Exercise brief:
Please print the full listing exactly.
** BEGIN **
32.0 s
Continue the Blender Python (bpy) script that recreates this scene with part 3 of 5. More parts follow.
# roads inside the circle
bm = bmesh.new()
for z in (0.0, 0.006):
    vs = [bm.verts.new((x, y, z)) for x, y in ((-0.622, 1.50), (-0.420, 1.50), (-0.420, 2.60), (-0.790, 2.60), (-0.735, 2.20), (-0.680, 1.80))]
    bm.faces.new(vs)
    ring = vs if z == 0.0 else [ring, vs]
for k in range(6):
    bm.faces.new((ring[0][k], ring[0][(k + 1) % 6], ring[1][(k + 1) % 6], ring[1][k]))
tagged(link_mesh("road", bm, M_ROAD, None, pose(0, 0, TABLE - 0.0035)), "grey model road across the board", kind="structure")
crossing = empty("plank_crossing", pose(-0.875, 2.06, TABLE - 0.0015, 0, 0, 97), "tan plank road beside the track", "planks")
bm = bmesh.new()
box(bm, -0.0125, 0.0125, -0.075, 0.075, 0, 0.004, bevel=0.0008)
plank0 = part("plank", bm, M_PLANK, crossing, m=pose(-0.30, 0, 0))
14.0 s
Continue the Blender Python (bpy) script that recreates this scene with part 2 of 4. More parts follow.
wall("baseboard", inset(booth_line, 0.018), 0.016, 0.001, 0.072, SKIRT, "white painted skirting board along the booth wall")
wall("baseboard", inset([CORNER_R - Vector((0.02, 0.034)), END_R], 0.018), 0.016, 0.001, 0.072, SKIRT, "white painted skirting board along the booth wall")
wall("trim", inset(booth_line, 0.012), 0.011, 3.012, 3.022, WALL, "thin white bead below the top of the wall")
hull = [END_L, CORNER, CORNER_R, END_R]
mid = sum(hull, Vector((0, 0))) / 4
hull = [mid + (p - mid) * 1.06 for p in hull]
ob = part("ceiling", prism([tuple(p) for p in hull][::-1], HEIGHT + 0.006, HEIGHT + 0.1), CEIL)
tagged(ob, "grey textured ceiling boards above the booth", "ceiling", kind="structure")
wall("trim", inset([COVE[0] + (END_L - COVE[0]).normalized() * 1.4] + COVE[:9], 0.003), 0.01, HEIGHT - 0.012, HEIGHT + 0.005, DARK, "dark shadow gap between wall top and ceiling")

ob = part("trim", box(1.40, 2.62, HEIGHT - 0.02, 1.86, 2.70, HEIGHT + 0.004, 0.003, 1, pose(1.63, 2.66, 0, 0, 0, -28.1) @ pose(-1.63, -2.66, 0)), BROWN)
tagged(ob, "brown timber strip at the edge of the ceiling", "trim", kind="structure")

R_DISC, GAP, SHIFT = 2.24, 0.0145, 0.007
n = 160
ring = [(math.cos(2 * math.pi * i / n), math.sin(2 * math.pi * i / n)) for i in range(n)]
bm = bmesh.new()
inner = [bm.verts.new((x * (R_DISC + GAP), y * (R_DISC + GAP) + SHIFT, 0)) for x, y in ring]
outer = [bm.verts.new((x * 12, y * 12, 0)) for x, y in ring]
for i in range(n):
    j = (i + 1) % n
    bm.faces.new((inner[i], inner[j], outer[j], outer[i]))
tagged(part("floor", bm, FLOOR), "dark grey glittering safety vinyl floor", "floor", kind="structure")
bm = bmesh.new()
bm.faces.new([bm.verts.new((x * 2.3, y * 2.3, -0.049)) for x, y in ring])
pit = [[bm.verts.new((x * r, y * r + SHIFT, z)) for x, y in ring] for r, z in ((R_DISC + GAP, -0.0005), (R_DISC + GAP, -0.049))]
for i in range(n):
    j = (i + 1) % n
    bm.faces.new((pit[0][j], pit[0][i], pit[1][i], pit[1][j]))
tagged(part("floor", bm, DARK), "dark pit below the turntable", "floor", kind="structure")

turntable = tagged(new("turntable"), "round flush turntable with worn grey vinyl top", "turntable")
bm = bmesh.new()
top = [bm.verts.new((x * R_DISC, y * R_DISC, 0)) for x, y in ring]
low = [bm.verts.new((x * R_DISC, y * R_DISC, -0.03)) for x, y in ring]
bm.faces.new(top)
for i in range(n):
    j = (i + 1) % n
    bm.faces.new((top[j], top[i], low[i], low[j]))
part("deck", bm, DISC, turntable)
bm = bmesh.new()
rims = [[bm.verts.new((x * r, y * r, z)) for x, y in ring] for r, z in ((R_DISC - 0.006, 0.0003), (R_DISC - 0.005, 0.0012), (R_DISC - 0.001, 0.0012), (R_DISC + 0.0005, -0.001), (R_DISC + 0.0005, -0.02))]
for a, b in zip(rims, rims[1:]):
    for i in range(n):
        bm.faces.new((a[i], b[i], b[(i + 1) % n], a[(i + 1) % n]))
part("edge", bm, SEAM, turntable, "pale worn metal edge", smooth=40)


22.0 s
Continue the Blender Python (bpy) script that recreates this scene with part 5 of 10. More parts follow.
** END **
Exercise answer:
32.0 s
Continue the Blender Python (bpy) script that recreates this scene with part 3 of 5. More parts follow.
# roads inside the circle
bm = bmesh.new()
for z in (0.0, 0.006):
    vs = [bm.verts.new((x, y, z)) for x, y in ((-0.622, 1.50), (-0.420, 1.50), (-0.420, 2.60), (-0.790, 2.60), (-0.735, 2.20), (-0.680, 1.80))]
    bm.faces.new(vs)
    ring = vs if z == 0.0 else [ring, vs]
for k in range(6):
    bm.faces.new((ring[0][k], ring[0][(k + 1) % 6], ring[1][(k + 1) % 6], ring[1][k]))
tagged(link_mesh("road", bm, M_ROAD, None, pose(0, 0, TABLE - 0.0035)), "grey model road across the board", kind="structure")
crossing = empty("plank_crossing", pose(-0.875, 2.06, TABLE - 0.0015, 0, 0, 97), "tan plank road beside the track", "planks")
bm = bmesh.new()
box(bm, -0.0125, 0.0125, -0.075, 0.075, 0, 0.004, bevel=0.0008)
plank0 = part("plank", bm, M_PLANK, crossing, m=pose(-0.30, 0, 0))
14.0 s
Continue the Blender Python (bpy) script that recreates this scene with part 2 of 4. More parts follow.
wall("baseboard", inset(booth_line, 0.018), 0.016, 0.001, 0.072, SKIRT, "white painted skirting board along the booth wall")
wall("baseboard", inset([CORNER_R - Vector((0.02, 0.034)), END_R], 0.018), 0.016, 0.001, 0.072, SKIRT, "white painted skirting board along the booth wall")
wall("trim", inset(booth_line, 0.012), 0.011, 3.012, 3.022, WALL, "thin white bead below the top of the wall")
hull = [END_L, CORNER, CORNER_R, END_R]
mid = sum(hull, Vector((0, 0))) / 4
hull = [mid + (p - mid) * 1.06 for p in hull]
ob = part("ceiling", prism([tuple(p) for p in hull][::-1], HEIGHT + 0.006, HEIGHT + 0.1), CEIL)
tagged(ob, "grey textured ceiling boards above the booth", "ceiling", kind="structure")
wall("trim", inset([COVE[0] + (END_L - COVE[0]).normalized() * 1.4] + COVE[:9], 0.003), 0.01, HEIGHT - 0.012, HEIGHT + 0.005, DARK, "dark shadow gap between wall top and ceiling")

ob = part("trim", box(1.40, 2.62, HEIGHT - 0.02, 1.86, 2.70, HEIGHT + 0.004, 0.003, 1, pose(1.63, 2.66, 0, 0, 0, -28.1) @ pose(-1.63, -2.66, 0)), BROWN)
tagged(ob, "brown timber strip at the edge of the ceiling", "trim", kind="structure")

R_DISC, GAP, SHIFT = 2.24, 0.0145, 0.007
n = 160
ring = [(math.cos(2 * math.pi * i / n), math.sin(2 * math.pi * i / n)) for i in range(n)]
bm = bmesh.new()
inner = [bm.verts.new((x * (R_DISC + GAP), y * (R_DISC + GAP) + SHIFT, 0)) for x, y in ring]
outer = [bm.verts.new((x * 12, y * 12, 0)) for x, y in ring]
for i in range(n):
    j = (i + 1) % n
    bm.faces.new((inner[i], inner[j], outer[j], outer[i]))
tagged(part("floor", bm, FLOOR), "dark grey glittering safety vinyl floor", "floor", kind="structure")
bm = bmesh.new()
bm.faces.new([bm.verts.new((x * 2.3, y * 2.3, -0.049)) for x, y in ring])
pit = [[bm.verts.new((x * r, y * r + SHIFT, z)) for x, y in ring] for r, z in ((R_DISC + GAP, -0.0005), (R_DISC + GAP, -0.049))]
for i in range(n):
    j = (i + 1) % n
    bm.faces.new((pit[0][j], pit[0][i], pit[1][i], pit[1][j]))
tagged(part("floor", bm, DARK), "dark pit below the turntable", "floor", kind="structure")

turntable = tagged(new("turntable"), "round flush turntable with worn grey vinyl top", "turntable")
bm = bmesh.new()
top = [bm.verts.new((x * R_DISC, y * R_DISC, 0)) for x, y in ring]
low = [bm.verts.new((x * R_DISC, y * R_DISC, -0.03)) for x, y in ring]
bm.faces.new(top)
for i in range(n):
    j = (i + 1) % n
    bm.faces.new((top[j], top[i], low[i], low[j]))
part("deck", bm, DISC, turntable)
bm = bmesh.new()
rims = [[bm.verts.new((x * r, y * r, z)) for x, y in ring] for r, z in ((R_DISC - 0.006, 0.0003), (R_DISC - 0.005, 0.0012), (R_DISC - 0.001, 0.0012), (R_DISC + 0.0005, -0.001), (R_DISC + 0.0005, -0.02))]
for a, b in zip(rims, rims[1:]):
    for i in range(n):
        bm.faces.new((a[i], b[i], b[(i + 1) % n], a[(i + 1) % n]))
part("edge", bm, SEAM, turntable, "pale worn metal edge", smooth=40)


22.0 s
Continue the Blender Python (bpy) script that recreates this scene with part 5 of 10. More parts follow.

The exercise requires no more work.